Ertürk'ün cezalandırılmasını talep eden avukat Abdullah Zeytun ise “Biz bir dönemi yargılamıyoruz. Davanın tanımı zorla kaybedilme davası. Dosyada 11 kişinin yaşamını yitirmesi ile ilgili dava görülüyor ama o dönemde sadece 11 kişi değil bu ve benzeri olaylarda en az bin 250 kişinin üzerinde zorla kaybettirme yaşandı” dedi.

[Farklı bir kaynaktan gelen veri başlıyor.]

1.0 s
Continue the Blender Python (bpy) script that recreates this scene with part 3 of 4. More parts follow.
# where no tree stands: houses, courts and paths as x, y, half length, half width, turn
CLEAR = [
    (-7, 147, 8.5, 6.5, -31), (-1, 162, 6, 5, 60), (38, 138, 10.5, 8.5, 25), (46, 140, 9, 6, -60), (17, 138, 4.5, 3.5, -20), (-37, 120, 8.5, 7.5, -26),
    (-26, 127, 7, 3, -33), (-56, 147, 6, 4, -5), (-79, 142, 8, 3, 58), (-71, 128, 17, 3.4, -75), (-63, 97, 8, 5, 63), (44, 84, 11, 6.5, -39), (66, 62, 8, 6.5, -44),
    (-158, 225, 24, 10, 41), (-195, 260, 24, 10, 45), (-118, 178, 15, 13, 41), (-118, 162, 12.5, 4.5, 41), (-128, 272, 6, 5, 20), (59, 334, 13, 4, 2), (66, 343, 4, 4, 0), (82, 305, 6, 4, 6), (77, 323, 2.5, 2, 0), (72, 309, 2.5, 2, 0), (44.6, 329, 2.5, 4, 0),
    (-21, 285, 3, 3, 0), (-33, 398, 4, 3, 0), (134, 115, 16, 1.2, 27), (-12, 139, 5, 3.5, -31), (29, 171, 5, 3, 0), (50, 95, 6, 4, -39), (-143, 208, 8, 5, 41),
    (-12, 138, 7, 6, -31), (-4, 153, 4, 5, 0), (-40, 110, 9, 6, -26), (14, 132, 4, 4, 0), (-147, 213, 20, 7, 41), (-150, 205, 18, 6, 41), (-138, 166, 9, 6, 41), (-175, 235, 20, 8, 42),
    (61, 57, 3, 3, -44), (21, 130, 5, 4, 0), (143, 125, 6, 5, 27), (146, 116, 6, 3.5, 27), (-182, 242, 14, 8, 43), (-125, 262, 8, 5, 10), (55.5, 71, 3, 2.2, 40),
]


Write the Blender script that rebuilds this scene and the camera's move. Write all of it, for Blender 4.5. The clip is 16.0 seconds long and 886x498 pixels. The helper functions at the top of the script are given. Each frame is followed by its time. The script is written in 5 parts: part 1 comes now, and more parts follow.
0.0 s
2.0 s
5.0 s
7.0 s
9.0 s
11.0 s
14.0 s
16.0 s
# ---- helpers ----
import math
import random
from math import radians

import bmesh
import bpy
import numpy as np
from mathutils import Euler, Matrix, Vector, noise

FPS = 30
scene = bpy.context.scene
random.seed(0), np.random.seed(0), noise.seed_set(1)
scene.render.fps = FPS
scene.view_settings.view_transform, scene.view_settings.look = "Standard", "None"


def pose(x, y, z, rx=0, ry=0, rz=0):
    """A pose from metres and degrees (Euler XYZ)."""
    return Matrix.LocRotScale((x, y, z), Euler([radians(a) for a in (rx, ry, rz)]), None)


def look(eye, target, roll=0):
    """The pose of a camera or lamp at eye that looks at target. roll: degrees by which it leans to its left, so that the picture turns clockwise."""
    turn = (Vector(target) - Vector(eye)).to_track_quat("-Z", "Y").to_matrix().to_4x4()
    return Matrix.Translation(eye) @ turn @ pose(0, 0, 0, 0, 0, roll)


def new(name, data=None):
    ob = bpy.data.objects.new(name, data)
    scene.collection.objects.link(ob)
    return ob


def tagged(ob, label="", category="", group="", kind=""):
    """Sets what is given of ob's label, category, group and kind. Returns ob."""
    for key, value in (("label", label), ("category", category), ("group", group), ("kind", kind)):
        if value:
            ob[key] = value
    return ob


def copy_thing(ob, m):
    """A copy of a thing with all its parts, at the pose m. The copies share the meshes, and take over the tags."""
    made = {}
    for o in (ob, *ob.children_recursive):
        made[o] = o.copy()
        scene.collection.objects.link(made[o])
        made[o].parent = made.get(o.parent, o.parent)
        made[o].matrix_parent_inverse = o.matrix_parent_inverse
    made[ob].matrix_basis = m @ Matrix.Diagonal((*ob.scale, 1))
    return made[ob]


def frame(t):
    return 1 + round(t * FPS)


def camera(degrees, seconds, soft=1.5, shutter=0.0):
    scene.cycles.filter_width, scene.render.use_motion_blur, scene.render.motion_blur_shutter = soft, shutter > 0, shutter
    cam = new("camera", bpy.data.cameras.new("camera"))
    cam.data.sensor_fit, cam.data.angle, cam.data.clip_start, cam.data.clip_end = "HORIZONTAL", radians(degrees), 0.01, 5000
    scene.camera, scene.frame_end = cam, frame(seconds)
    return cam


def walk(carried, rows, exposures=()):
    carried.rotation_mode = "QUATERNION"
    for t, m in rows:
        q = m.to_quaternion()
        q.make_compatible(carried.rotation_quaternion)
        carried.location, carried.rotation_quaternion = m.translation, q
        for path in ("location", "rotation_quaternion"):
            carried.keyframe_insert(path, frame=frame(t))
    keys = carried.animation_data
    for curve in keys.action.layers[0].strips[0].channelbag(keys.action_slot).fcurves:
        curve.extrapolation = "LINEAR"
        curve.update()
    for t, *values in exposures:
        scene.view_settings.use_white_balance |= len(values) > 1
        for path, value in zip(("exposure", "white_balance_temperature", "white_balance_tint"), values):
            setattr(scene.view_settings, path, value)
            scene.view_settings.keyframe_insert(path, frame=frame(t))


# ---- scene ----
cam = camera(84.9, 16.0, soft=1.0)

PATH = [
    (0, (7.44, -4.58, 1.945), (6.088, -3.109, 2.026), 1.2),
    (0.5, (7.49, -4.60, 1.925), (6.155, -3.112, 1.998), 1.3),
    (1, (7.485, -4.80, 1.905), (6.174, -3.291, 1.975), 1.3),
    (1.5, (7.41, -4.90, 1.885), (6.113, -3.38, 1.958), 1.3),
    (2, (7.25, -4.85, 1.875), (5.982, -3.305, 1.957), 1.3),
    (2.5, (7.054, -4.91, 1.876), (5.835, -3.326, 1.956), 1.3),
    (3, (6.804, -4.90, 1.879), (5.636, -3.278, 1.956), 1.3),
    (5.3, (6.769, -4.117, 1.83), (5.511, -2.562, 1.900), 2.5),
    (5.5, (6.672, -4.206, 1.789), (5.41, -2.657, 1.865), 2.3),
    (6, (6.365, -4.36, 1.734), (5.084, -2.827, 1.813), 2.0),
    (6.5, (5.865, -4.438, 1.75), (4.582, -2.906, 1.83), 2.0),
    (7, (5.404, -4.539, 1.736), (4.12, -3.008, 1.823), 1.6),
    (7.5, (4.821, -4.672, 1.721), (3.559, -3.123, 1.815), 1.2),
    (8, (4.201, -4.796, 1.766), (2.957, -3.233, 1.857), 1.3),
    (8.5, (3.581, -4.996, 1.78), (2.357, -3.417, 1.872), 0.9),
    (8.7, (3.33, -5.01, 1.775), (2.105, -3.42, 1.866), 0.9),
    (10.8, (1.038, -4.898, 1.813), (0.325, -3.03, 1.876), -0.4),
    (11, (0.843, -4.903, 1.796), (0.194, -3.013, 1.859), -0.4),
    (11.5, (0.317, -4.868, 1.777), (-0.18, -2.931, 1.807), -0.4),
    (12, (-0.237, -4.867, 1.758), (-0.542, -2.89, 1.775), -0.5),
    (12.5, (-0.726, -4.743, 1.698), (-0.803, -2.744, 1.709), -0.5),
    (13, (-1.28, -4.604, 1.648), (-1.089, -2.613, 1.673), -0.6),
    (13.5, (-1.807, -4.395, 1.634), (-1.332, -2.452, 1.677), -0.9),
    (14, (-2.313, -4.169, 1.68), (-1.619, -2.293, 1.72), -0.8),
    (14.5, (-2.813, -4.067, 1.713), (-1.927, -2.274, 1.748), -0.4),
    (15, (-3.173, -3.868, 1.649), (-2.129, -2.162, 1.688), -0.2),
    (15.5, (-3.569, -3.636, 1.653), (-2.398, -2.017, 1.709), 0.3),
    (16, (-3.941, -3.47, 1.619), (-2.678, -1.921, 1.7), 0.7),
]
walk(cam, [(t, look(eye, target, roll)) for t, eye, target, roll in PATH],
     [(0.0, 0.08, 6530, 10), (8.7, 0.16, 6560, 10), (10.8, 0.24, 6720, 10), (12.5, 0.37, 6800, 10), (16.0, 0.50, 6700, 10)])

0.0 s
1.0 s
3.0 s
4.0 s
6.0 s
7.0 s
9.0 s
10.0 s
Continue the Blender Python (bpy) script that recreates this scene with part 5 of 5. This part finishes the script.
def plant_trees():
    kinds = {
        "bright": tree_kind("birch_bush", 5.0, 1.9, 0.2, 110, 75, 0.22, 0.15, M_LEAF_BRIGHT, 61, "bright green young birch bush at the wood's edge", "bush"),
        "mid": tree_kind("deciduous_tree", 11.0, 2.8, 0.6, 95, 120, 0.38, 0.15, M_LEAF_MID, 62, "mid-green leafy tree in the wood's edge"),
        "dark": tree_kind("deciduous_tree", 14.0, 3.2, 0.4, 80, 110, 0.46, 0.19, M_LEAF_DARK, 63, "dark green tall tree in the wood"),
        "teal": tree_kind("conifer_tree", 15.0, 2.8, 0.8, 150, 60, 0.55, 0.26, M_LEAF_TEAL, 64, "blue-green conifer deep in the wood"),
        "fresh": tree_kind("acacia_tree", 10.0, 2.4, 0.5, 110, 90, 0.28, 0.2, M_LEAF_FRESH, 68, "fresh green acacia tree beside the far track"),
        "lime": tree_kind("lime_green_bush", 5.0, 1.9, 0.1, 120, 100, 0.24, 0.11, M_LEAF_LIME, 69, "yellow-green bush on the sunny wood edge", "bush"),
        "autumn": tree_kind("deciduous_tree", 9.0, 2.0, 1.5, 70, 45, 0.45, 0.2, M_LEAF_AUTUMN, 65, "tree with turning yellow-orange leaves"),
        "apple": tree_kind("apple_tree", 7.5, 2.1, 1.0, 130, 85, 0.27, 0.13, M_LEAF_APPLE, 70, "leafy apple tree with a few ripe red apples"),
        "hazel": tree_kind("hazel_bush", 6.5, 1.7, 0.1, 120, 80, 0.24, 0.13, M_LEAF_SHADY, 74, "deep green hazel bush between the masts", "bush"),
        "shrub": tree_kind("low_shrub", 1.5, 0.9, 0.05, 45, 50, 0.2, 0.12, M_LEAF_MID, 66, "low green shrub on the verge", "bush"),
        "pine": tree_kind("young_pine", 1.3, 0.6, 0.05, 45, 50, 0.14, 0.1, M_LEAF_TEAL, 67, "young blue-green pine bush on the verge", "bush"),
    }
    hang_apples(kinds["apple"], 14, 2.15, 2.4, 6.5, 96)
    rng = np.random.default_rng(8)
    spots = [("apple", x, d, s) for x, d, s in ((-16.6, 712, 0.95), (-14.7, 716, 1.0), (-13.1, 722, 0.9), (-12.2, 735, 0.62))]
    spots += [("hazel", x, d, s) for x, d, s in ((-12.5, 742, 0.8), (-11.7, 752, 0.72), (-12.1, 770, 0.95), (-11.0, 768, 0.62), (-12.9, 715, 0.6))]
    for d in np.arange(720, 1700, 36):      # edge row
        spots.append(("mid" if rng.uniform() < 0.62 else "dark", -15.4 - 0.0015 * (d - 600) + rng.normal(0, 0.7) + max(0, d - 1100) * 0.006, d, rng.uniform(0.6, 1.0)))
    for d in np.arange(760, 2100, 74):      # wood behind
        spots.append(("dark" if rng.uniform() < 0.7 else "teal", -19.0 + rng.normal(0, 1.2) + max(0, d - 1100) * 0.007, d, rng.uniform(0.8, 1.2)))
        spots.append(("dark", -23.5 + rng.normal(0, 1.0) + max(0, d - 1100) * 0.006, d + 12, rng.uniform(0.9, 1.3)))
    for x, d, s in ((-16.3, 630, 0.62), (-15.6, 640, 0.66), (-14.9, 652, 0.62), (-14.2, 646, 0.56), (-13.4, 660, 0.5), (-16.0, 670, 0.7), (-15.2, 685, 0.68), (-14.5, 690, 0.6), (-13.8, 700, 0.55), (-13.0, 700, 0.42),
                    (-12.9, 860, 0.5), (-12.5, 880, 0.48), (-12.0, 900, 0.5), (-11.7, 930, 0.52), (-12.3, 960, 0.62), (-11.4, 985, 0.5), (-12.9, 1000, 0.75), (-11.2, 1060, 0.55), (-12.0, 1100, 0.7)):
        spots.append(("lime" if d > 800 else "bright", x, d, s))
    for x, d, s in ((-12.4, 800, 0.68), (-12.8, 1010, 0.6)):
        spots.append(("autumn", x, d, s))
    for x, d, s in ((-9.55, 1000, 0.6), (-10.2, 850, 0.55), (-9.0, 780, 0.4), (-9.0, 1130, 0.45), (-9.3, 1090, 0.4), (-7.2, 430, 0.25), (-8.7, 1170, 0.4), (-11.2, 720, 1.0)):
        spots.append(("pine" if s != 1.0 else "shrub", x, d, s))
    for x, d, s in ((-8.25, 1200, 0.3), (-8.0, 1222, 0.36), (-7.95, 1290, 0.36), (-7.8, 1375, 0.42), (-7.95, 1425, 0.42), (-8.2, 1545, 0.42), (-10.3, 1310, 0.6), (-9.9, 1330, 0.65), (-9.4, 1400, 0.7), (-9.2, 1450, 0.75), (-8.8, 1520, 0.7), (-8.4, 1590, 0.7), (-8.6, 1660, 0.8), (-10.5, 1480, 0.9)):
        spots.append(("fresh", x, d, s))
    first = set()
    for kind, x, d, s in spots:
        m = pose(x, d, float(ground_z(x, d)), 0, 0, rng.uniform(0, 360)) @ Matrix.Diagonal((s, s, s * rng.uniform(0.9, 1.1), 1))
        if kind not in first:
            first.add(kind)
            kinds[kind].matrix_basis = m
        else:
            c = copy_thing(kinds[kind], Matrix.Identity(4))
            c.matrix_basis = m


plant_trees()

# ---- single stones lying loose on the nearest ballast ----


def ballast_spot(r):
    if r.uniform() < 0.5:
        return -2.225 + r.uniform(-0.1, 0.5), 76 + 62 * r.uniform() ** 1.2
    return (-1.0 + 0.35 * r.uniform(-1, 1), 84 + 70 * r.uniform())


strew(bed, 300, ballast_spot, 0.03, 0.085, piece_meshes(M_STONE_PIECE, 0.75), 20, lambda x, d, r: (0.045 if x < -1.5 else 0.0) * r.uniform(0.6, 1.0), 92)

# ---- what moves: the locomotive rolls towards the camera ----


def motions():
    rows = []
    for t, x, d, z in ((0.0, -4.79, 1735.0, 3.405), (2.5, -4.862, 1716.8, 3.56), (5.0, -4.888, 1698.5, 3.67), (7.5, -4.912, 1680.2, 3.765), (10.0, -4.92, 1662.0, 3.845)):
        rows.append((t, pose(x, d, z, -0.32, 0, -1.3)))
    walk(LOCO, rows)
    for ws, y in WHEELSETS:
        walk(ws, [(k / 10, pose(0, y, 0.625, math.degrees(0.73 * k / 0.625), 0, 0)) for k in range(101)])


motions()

Sözü sanık Ertürk’ün avukatı Arda İşgören aldı. İşgören, 11 kişinin zorla kaybettirildiği Kulp Şenyayla bölgesinde yapılan operasyonun başarılı olduğunu ve hala bölgede bulunan görevlilerin örnek aldığı bir operasyon olduğunu söyledi. İşgören, 2004 yılında bir vadide bulunan ve yapılan incelemeler sonucu kayıp 11 kişiye ait olduğu tespit edilen kemiklere ilişkin, “Kemiklerin nasıl bulunduğu şüpheli, bulduklarını söyledikleri yer bile şüpheli” şeklindeki açıklamasına yakınlarını kaybeden ailelerden tepki ve itiraz geldi. Aileler sanık avukatına “Yalan söylüyorsun” diye tepki gösterirken yaşanan gerginlikten dolayı duruşmaya ara verildi.
Aradan sonra mahkeme sanık avukatlarının savunmalarını dinledi. Daha sonra kararını açıklayan mahkeme heyeti, davanın zamanaşımı nedeniyle düşürülmesine, sanık Yavuz Ertürk’ün “kasten birden fazla kişiyi öldürme” ve “halkı isyana ve birbirini öldürmeye teşvik” suçlarından yeterli delil elde edilmediği gerekçesiyle beraatına karar verdi.